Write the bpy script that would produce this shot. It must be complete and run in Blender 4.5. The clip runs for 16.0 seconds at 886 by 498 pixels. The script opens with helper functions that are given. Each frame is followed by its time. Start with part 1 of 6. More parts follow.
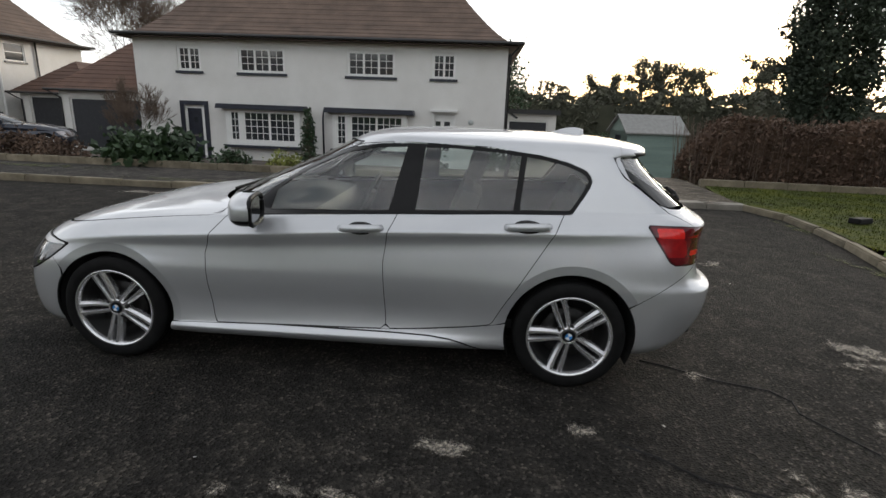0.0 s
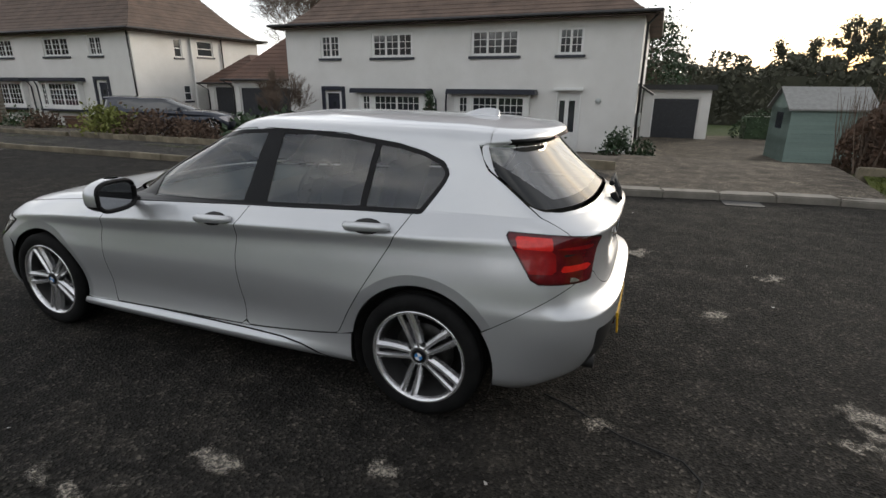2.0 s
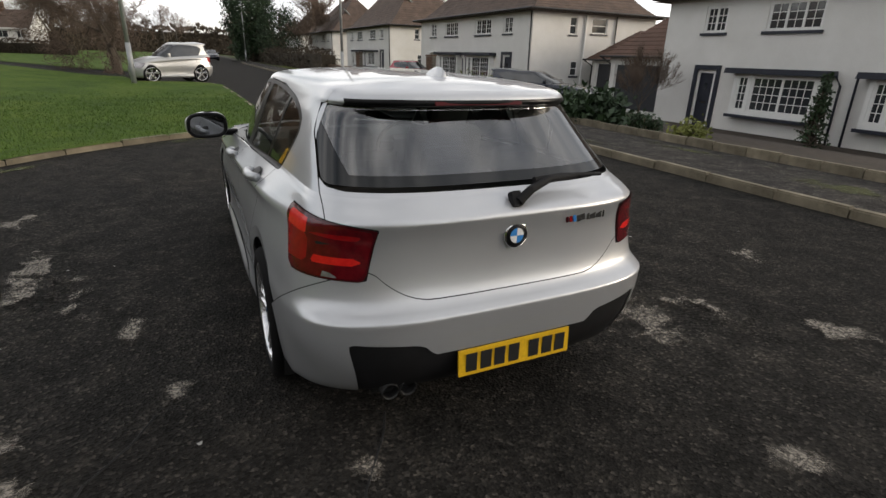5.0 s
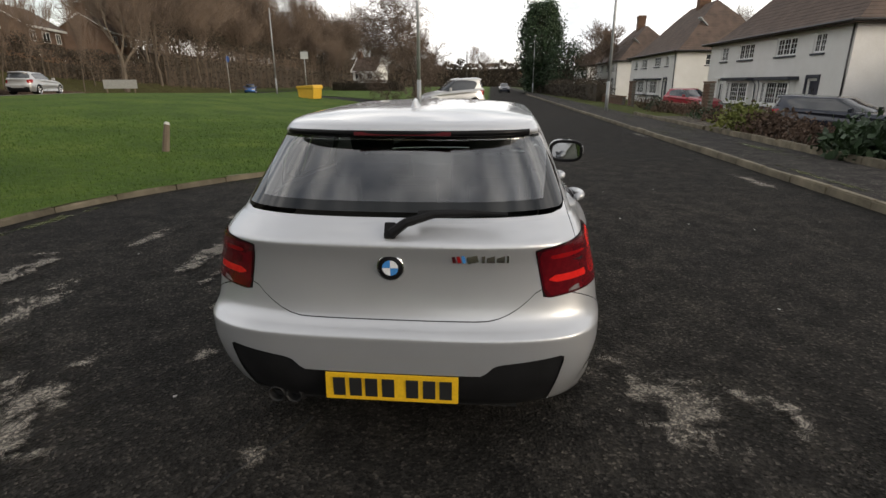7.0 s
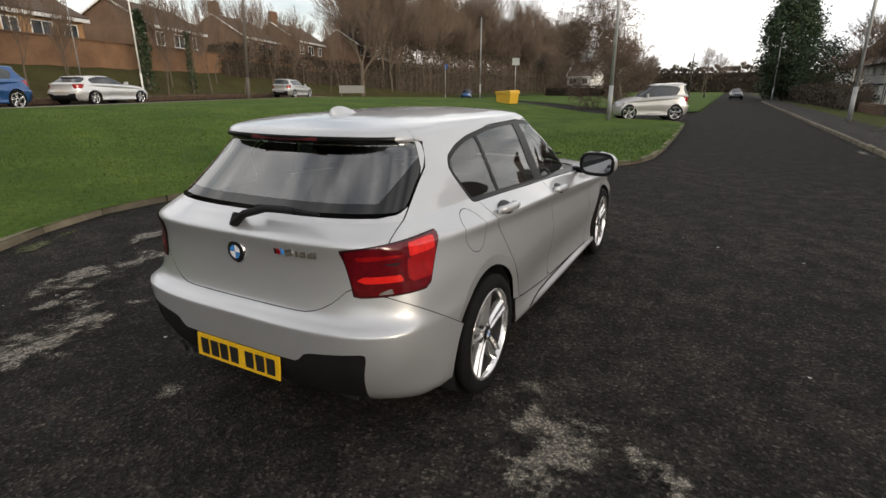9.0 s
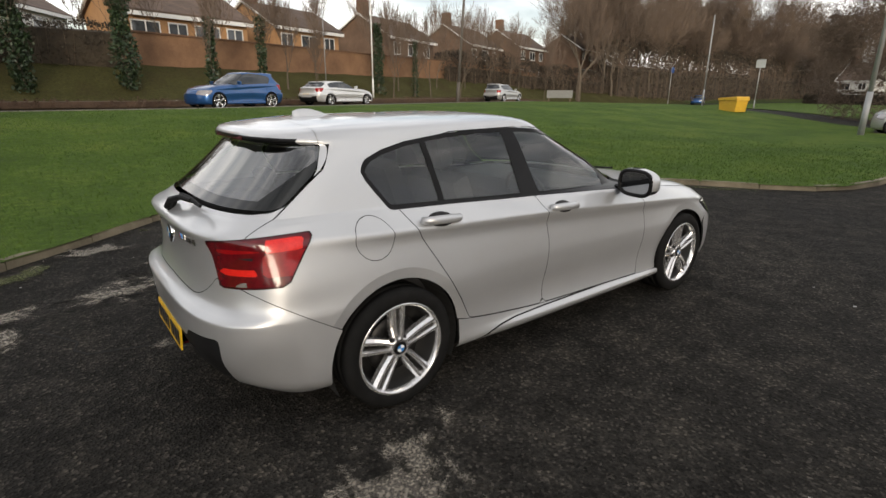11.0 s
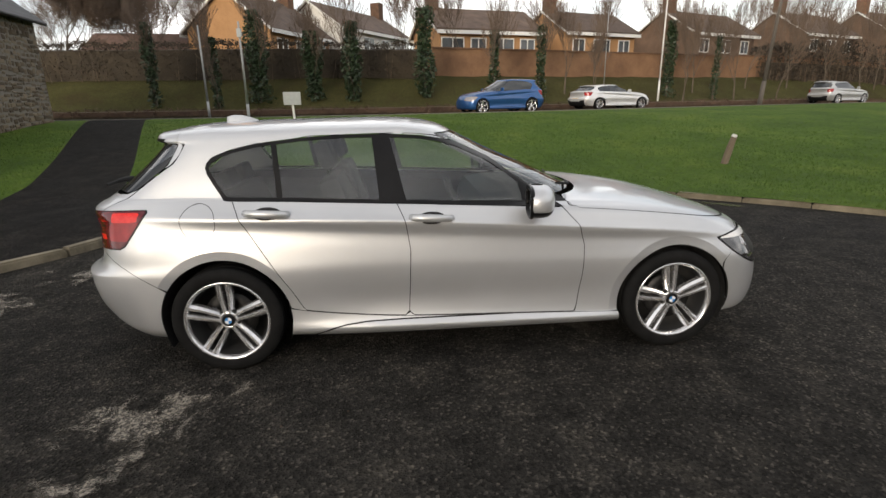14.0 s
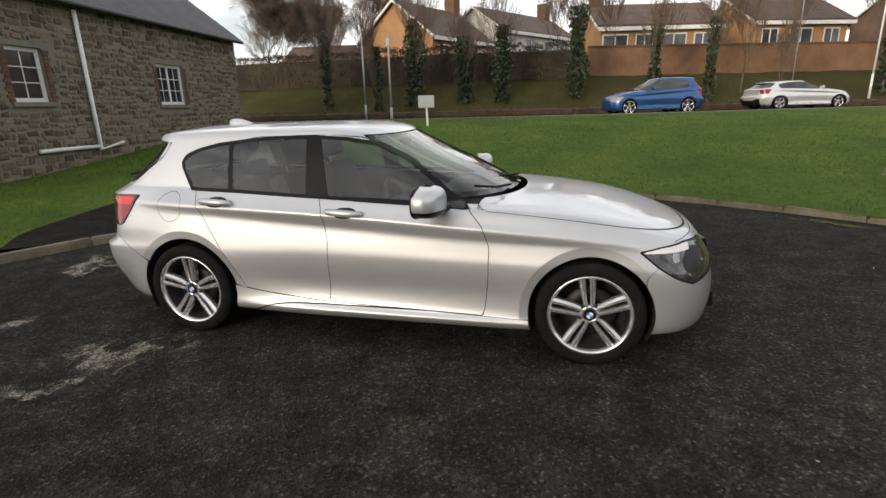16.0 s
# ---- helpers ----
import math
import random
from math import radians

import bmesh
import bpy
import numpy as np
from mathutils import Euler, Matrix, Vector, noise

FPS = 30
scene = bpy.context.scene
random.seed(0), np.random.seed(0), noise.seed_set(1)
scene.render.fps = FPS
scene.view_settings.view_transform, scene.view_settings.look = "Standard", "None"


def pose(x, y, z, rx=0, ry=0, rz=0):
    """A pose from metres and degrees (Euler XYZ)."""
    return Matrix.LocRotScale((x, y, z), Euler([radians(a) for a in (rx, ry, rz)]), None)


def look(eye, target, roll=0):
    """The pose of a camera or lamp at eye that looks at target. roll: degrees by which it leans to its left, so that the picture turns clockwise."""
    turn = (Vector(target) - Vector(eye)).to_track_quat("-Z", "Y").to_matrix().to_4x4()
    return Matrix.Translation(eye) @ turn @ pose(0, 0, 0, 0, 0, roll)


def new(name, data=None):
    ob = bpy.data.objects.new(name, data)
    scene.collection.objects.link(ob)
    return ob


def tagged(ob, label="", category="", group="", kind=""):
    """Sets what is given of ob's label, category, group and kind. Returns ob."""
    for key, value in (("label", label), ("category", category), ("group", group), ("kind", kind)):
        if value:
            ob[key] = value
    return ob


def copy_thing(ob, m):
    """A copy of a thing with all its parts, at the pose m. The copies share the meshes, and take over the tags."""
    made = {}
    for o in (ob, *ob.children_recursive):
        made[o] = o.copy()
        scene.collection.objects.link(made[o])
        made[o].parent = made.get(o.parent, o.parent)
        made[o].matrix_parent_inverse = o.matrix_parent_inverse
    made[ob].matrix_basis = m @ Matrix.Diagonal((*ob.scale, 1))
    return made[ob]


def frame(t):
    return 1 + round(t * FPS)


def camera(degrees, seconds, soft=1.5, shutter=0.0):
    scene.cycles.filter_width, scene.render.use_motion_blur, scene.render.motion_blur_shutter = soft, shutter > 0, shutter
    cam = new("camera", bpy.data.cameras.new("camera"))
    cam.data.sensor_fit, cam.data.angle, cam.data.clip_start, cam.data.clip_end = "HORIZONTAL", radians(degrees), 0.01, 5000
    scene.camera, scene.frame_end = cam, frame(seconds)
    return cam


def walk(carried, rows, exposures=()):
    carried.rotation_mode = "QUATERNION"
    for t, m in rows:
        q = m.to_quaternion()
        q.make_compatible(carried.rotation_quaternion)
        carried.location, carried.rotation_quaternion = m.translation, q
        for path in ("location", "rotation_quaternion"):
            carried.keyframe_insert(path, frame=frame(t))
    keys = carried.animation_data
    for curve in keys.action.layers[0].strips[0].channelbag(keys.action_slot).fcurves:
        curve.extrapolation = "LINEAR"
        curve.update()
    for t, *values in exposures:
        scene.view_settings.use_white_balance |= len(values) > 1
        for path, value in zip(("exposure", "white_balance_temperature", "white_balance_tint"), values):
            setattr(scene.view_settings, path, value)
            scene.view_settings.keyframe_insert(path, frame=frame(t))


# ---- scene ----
cam = camera(81.5, 16.0)

PATH = [
    (0, (0.553, 3.588, 1.543), (0.680, 1.663, 1.015), 2.11),
    (0.5, (0.107, 3.483, 1.552), (0.380, 1.580, 1.002), 1.95),
    (1, (-0.215, 3.328, 1.538), (0.198, 1.454, 0.974), 1.01),
    (1.5, (-0.528, 3.100, 1.553), (0.042, 1.273, 0.974), -0.35),
    (2, (-0.928, 2.865, 1.572), (-0.222, 1.096, 0.963), 0.34),
    (2.5, (-1.214, 2.611, 1.549), (-0.346, 0.925, 0.914), -0.02),
    (3, (-1.453, 2.325, 1.572), (-0.376, 0.769, 0.923), 0.15),
    (3.2, (-1.566, 2.211, 1.563), (-0.399, 0.731, 0.895), 0.30),
    (5.3, (-2.407, 0.852, 1.494), (-0.657, 0.168, 0.811), 1.76),
    (5.5, (-2.420, 0.715, 1.505), (-0.631, 0.123, 0.835), 1.66),
    (6, (-2.485, 0.379, 1.505), (-0.629, 0.011, 0.858), 0.81),
    (6.5, (-2.610, -0.002, 1.535), (-0.712, -0.112, 0.915), 0.69),
    (7, (-2.580, -0.355, 1.518), (-0.684, -0.186, 0.904), -0.14),
    (7.5, (-2.565, -0.719, 1.532), (-0.707, -0.324, 0.907), -0.76),
    (8, (-2.557, -1.106, 1.562), (-0.741, -0.529, 0.955), -0.84),
    (8.5, (-2.405, -1.426, 1.548), (-0.636, -0.694, 0.968), -0.47),
    (9, (-2.255, -1.792, 1.536), (-0.572, -0.892, 0.941), -0.08),
    (9.5, (-2.112, -2.144, 1.552), (-0.532, -1.070, 0.960), 0.21),
    (9.7, (-2.013, -2.242, 1.534), (-0.473, -1.111, 0.944), 0.48),
    (11.8, (-0.666, -3.164, 1.543), (0.260, -1.489, 0.959), -0.07),
    (12, (-0.494, -3.260, 1.559), (0.370, -1.554, 0.971), -0.05),
    (12.5, (-0.129, -3.400, 1.552), (0.573, -1.622, 0.963), -0.14),
    (13, (0.246, -3.512, 1.562), (0.793, -1.673, 0.995), -0.22),
    (13.5, (0.637, -3.693, 1.568), (0.988, -1.807, 1.003), -0.33),
    (14, (1.003, -3.705, 1.538), (1.173, -1.793, 0.976), -0.81),
    (14.5, (1.393, -3.740, 1.546), (1.365, -1.826, 0.967), -1.77),
    (15, (1.799, -3.833, 1.555), (1.591, -1.922, 1.001), -2.33),
    (15.5, (2.145, -3.774, 1.519), (1.812, -1.879, 0.972), -1.70),
    (16, (2.531, -3.741, 1.523), (2.072, -1.872, 0.979), -1.54),
]
EXPOSURE = [(0.0, 0.48, 6450.0, 10.0), (3.0, 0.36, 6480.0, 10.0), (5.5, 0.27, 6700.0, 11.0), (9.5, 0.30, 6750.0, 11.0), (12.0, 0.40, 6700.0, 11.0), (16.0, 0.42, 6700.0, 11.0)]
walk(cam, [(t, look(e, g, r)) for t, e, g, r in PATH], EXPOSURE)

# ---------------------------------------------------------------- light
SUN_EL, SUN_AZ = 12.0, 242.0      # degrees; azimuth anticlockwise from +x
world = bpy.data.worlds.new("world")
scene.world = world
world.use_nodes = True
wn, wl = world.node_tree.nodes, world.node_tree.links
wn.clear()
w_out = wn.new("ShaderNodeOutputWorld")
w_bg = wn.new("ShaderNodeBackground")
w_sky = wn.new("ShaderNodeTexSky")
w_sky.sky_type, w_sky.sun_disc = "NISHITA", False
w_sky.sun_elevation, w_sky.sun_rotation = radians(SUN_EL), radians(90.0 - SUN_AZ)
w_sky.dust_density, w_sky.air_density = 2.0, 1.0
w_tc = wn.new("ShaderNodeTexCoord")
w_map = wn.new("ShaderNodeMapping")
w_map.inputs["Scale"].default_value = (1.0, 1.0, 3.2)
w_noise = wn.new("ShaderNodeTexNoise")
w_noise.inputs["Scale"].default_value, w_noise.inputs["Detail"].default_value, w_noise.inputs["Roughness"].default_value = 2.3, 7.0, 0.55
w_ramp = wn.new("ShaderNodeValToRGB")
w_ramp.color_ramp.elements[0].position, w_ramp.color_ramp.elements[1].position = 0.36, 0.60
w_ramp.color_ramp.elements[0].color, w_ramp.color_ramp.elements[1].color = (0.25, 0.25, 0.25, 1), (0.96, 0.96, 0.96, 1)
w_cloud = wn.new("ShaderNodeTexNoise")
w_cloud.inputs["Scale"].default_value, w_cloud.inputs["Detail"].default_value = 4.0, 6.0
w_ccol = wn.new("ShaderNodeValToRGB")
w_ccol.color_ramp.elements[0].position, w_ccol.color_ramp.elements[1].position = 0.35, 0.65
w_ccol.color_ramp.elements[0].color, w_ccol.color_ramp.elements[1].color = (9.5, 9.8, 10.4, 1), (17.0, 16.7, 16.2, 1)
w_mix = wn.new("ShaderNodeMix")
w_mix.data_type = "RGBA"
w_bg.inputs["Strength"].default_value = 0.10
wl.new(w_tc.outputs["Generated"], w_map.inputs["Vector"])
wl.new(w_map.outputs["Vector"], w_noise.inputs["Vector"])
wl.new(w_map.outputs["Vector"], w_cloud.inputs["Vector"])
wl.new(w_noise.outputs["Fac"], w_ramp.inputs["Fac"])
wl.new(w_cloud.outputs["Fac"], w_ccol.inputs["Fac"])
wl.new(w_ramp.outputs["Color"], w_mix.inputs[0])
wl.new(w_sky.outputs["Color"], w_mix.inputs[6])
wl.new(w_ccol.outputs["Color"], w_mix.inputs[7])
w_sep, w_high = wn.new("ShaderNodeSeparateXYZ"), wn.new("ShaderNodeValToRGB")
w_high.color_ramp.elements[0].position, w_high.color_ramp.elements[1].position = 0.12, 0.85
w_high.color_ramp.elements[0].color, w_high.color_ramp.elements[1].color = (1.08, 1.08, 1.08, 1), (0.70, 0.71, 0.73, 1)
w_mul = wn.new("ShaderNodeMix")
w_mul.data_type, w_mul.blend_type = "RGBA", "MULTIPLY"
w_mul.inputs[0].default_value = 1.0
wl.new(w_tc.outputs["Generated"], w_sep.inputs["Vector"])
wl.new(w_sep.outputs["Z"], w_high.inputs["Fac"])
wl.new(w_mix.outputs[2], w_mul.inputs[6])
wl.new(w_high.outputs["Color"], w_mul.inputs[7])
wl.new(w_mul.outputs[2], w_bg.inputs["Color"])
wl.new(w_bg.outputs["Background"], w_out.inputs["Surface"])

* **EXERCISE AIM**
Identify and extract each line of the listing that contains "keys".

* **RESPONSE TO THE TASK**
    keys = carried.animation_data
    for curve in keys.action.layers[0].strips[0].channelbag(keys.action_slot).fcurves:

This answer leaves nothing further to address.